Exercise goal
All the data must come back unchanged, except that pictures are left out.
▬▬▬▬▬▬▬▬▬▬
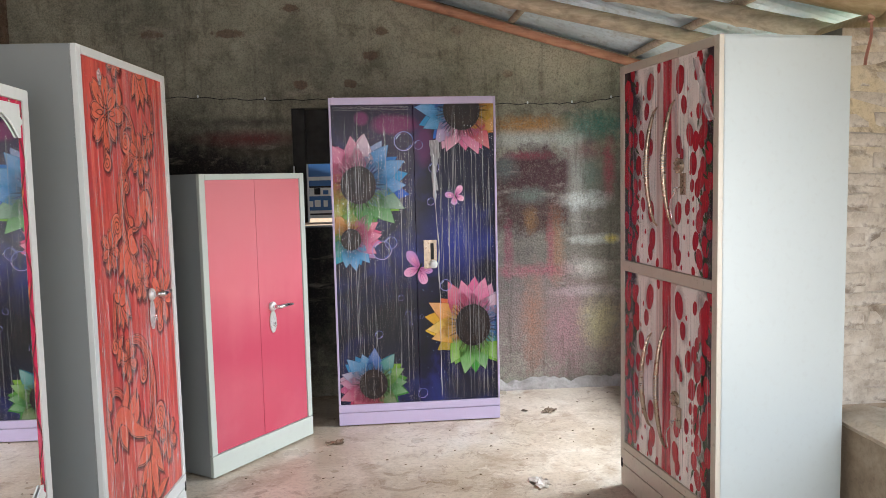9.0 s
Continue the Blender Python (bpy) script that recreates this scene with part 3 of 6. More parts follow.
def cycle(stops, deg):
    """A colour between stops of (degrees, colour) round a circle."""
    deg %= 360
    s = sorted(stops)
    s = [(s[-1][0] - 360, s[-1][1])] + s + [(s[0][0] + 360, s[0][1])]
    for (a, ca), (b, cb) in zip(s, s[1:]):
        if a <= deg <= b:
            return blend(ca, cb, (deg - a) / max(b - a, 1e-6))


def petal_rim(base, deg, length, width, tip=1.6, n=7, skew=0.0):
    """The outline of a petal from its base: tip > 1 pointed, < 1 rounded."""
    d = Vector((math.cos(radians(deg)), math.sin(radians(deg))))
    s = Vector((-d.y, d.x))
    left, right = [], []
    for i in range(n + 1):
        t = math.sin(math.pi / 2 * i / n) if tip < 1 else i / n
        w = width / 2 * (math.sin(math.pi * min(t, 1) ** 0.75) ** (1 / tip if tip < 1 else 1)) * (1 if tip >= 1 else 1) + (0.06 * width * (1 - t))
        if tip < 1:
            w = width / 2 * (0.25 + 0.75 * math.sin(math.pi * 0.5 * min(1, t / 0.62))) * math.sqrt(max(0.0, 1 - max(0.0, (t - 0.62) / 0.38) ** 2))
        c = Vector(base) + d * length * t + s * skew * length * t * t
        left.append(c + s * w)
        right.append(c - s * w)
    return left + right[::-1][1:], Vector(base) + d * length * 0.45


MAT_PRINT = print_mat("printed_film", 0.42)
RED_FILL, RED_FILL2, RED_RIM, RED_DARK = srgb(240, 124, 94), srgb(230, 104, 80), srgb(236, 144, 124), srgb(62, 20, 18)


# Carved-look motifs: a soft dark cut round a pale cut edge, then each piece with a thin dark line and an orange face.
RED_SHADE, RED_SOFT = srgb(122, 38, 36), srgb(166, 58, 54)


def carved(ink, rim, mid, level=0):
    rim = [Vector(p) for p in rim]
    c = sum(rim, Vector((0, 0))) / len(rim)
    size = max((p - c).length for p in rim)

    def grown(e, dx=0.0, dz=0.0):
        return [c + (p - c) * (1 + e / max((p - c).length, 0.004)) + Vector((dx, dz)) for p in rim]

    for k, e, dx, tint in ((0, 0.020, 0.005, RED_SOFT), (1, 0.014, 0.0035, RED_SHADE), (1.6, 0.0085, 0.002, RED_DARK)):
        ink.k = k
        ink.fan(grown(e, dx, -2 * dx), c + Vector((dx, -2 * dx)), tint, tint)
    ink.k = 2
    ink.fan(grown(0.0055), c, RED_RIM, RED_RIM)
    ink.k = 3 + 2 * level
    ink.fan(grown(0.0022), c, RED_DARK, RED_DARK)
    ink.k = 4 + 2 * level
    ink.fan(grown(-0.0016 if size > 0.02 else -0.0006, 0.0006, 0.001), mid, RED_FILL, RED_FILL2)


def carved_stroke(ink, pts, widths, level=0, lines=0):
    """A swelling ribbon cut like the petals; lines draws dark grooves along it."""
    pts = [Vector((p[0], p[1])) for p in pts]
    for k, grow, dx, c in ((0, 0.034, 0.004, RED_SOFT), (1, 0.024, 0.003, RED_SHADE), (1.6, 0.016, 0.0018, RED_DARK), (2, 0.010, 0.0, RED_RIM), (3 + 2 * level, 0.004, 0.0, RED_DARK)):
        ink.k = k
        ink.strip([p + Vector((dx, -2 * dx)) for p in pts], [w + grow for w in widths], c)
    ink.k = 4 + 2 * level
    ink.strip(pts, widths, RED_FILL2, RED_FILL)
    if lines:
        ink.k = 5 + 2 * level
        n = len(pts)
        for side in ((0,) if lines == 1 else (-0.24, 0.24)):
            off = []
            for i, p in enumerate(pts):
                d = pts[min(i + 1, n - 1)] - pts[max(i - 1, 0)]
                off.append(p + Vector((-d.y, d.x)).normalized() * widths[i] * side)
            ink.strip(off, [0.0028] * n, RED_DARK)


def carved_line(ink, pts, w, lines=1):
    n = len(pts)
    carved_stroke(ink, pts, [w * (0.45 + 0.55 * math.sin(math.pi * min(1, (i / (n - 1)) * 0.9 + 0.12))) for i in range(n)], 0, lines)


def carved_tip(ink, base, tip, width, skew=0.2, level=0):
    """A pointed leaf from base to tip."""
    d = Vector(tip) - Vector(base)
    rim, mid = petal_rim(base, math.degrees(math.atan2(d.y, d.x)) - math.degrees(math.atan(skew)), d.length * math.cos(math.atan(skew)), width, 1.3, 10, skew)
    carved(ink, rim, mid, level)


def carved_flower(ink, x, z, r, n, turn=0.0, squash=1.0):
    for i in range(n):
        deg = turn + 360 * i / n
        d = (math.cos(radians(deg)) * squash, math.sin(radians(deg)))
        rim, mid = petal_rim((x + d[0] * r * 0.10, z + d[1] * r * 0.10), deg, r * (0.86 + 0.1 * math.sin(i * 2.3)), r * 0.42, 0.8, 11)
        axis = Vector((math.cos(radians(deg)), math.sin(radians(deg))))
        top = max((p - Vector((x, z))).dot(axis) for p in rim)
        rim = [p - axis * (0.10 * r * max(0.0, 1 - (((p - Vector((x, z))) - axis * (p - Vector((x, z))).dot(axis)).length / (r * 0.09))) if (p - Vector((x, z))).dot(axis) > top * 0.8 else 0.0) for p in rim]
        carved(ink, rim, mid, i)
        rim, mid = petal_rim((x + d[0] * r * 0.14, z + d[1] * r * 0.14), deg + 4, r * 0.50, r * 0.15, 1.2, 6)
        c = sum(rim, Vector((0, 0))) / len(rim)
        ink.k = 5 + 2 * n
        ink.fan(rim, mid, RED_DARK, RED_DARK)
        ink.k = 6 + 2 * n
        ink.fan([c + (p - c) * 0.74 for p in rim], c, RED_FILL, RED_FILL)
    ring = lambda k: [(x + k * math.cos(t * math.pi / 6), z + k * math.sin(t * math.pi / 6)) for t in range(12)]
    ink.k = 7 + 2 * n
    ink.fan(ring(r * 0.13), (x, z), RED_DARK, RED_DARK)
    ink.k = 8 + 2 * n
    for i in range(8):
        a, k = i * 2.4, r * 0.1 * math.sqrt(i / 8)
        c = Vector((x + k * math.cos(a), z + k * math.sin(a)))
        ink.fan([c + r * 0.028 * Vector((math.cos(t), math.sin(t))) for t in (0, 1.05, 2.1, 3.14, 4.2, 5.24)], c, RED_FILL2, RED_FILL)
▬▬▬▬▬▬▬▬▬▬
Complete response
9.0 s
Continue the Blender Python (bpy) script that recreates this scene with part 3 of 6. More parts follow.
def cycle(stops, deg):
    """A colour between stops of (degrees, colour) round a circle."""
    deg %= 360
    s = sorted(stops)
    s = [(s[-1][0] - 360, s[-1][1])] + s + [(s[0][0] + 360, s[0][1])]
    for (a, ca), (b, cb) in zip(s, s[1:]):
        if a <= deg <= b:
            return blend(ca, cb, (deg - a) / max(b - a, 1e-6))


def petal_rim(base, deg, length, width, tip=1.6, n=7, skew=0.0):
    """The outline of a petal from its base: tip > 1 pointed, < 1 rounded."""
    d = Vector((math.cos(radians(deg)), math.sin(radians(deg))))
    s = Vector((-d.y, d.x))
    left, right = [], []
    for i in range(n + 1):
        t = math.sin(math.pi / 2 * i / n) if tip < 1 else i / n
        w = width / 2 * (math.sin(math.pi * min(t, 1) ** 0.75) ** (1 / tip if tip < 1 else 1)) * (1 if tip >= 1 else 1) + (0.06 * width * (1 - t))
        if tip < 1:
            w = width / 2 * (0.25 + 0.75 * math.sin(math.pi * 0.5 * min(1, t / 0.62))) * math.sqrt(max(0.0, 1 - max(0.0, (t - 0.62) / 0.38) ** 2))
        c = Vector(base) + d * length * t + s * skew * length * t * t
        left.append(c + s * w)
        right.append(c - s * w)
    return left + right[::-1][1:], Vector(base) + d * length * 0.45


MAT_PRINT = print_mat("printed_film", 0.42)
RED_FILL, RED_FILL2, RED_RIM, RED_DARK = srgb(240, 124, 94), srgb(230, 104, 80), srgb(236, 144, 124), srgb(62, 20, 18)


# Carved-look motifs: a soft dark cut round a pale cut edge, then each piece with a thin dark line and an orange face.
RED_SHADE, RED_SOFT = srgb(122, 38, 36), srgb(166, 58, 54)


def carved(ink, rim, mid, level=0):
    rim = [Vector(p) for p in rim]
    c = sum(rim, Vector((0, 0))) / len(rim)
    size = max((p - c).length for p in rim)

    def grown(e, dx=0.0, dz=0.0):
        return [c + (p - c) * (1 + e / max((p - c).length, 0.004)) + Vector((dx, dz)) for p in rim]

    for k, e, dx, tint in ((0, 0.020, 0.005, RED_SOFT), (1, 0.014, 0.0035, RED_SHADE), (1.6, 0.0085, 0.002, RED_DARK)):
        ink.k = k
        ink.fan(grown(e, dx, -2 * dx), c + Vector((dx, -2 * dx)), tint, tint)
    ink.k = 2
    ink.fan(grown(0.0055), c, RED_RIM, RED_RIM)
    ink.k = 3 + 2 * level
    ink.fan(grown(0.0022), c, RED_DARK, RED_DARK)
    ink.k = 4 + 2 * level
    ink.fan(grown(-0.0016 if size > 0.02 else -0.0006, 0.0006, 0.001), mid, RED_FILL, RED_FILL2)


def carved_stroke(ink, pts, widths, level=0, lines=0):
    """A swelling ribbon cut like the petals; lines draws dark grooves along it."""
    pts = [Vector((p[0], p[1])) for p in pts]
    for k, grow, dx, c in ((0, 0.034, 0.004, RED_SOFT), (1, 0.024, 0.003, RED_SHADE), (1.6, 0.016, 0.0018, RED_DARK), (2, 0.010, 0.0, RED_RIM), (3 + 2 * level, 0.004, 0.0, RED_DARK)):
        ink.k = k
        ink.strip([p + Vector((dx, -2 * dx)) for p in pts], [w + grow for w in widths], c)
    ink.k = 4 + 2 * level
    ink.strip(pts, widths, RED_FILL2, RED_FILL)
    if lines:
        ink.k = 5 + 2 * level
        n = len(pts)
        for side in ((0,) if lines == 1 else (-0.24, 0.24)):
            off = []
            for i, p in enumerate(pts):
                d = pts[min(i + 1, n - 1)] - pts[max(i - 1, 0)]
                off.append(p + Vector((-d.y, d.x)).normalized() * widths[i] * side)
            ink.strip(off, [0.0028] * n, RED_DARK)


def carved_line(ink, pts, w, lines=1):
    n = len(pts)
    carved_stroke(ink, pts, [w * (0.45 + 0.55 * math.sin(math.pi * min(1, (i / (n - 1)) * 0.9 + 0.12))) for i in range(n)], 0, lines)


def carved_tip(ink, base, tip, width, skew=0.2, level=0):
    """A pointed leaf from base to tip."""
    d = Vector(tip) - Vector(base)
    rim, mid = petal_rim(base, math.degrees(math.atan2(d.y, d.x)) - math.degrees(math.atan(skew)), d.length * math.cos(math.atan(skew)), width, 1.3, 10, skew)
    carved(ink, rim, mid, level)


def carved_flower(ink, x, z, r, n, turn=0.0, squash=1.0):
    for i in range(n):
        deg = turn + 360 * i / n
        d = (math.cos(radians(deg)) * squash, math.sin(radians(deg)))
        rim, mid = petal_rim((x + d[0] * r * 0.10, z + d[1] * r * 0.10), deg, r * (0.86 + 0.1 * math.sin(i * 2.3)), r * 0.42, 0.8, 11)
        axis = Vector((math.cos(radians(deg)), math.sin(radians(deg))))
        top = max((p - Vector((x, z))).dot(axis) for p in rim)
        rim = [p - axis * (0.10 * r * max(0.0, 1 - (((p - Vector((x, z))) - axis * (p - Vector((x, z))).dot(axis)).length / (r * 0.09))) if (p - Vector((x, z))).dot(axis) > top * 0.8 else 0.0) for p in rim]
        carved(ink, rim, mid, i)
        rim, mid = petal_rim((x + d[0] * r * 0.14, z + d[1] * r * 0.14), deg + 4, r * 0.50, r * 0.15, 1.2, 6)
        c = sum(rim, Vector((0, 0))) / len(rim)
        ink.k = 5 + 2 * n
        ink.fan(rim, mid, RED_DARK, RED_DARK)
        ink.k = 6 + 2 * n
        ink.fan([c + (p - c) * 0.74 for p in rim], c, RED_FILL, RED_FILL)
    ring = lambda k: [(x + k * math.cos(t * math.pi / 6), z + k * math.sin(t * math.pi / 6)) for t in range(12)]
    ink.k = 7 + 2 * n
    ink.fan(ring(r * 0.13), (x, z), RED_DARK, RED_DARK)
    ink.k = 8 + 2 * n
    for i in range(8):
        a, k = i * 2.4, r * 0.1 * math.sqrt(i / 8)
        c = Vector((x + k * math.cos(a), z + k * math.sin(a)))
        ink.fan([c + r * 0.028 * Vector((math.cos(t), math.sin(t))) for t in (0, 1.05, 2.1, 3.14, 4.2, 5.24)], c, RED_FILL2, RED_FILL)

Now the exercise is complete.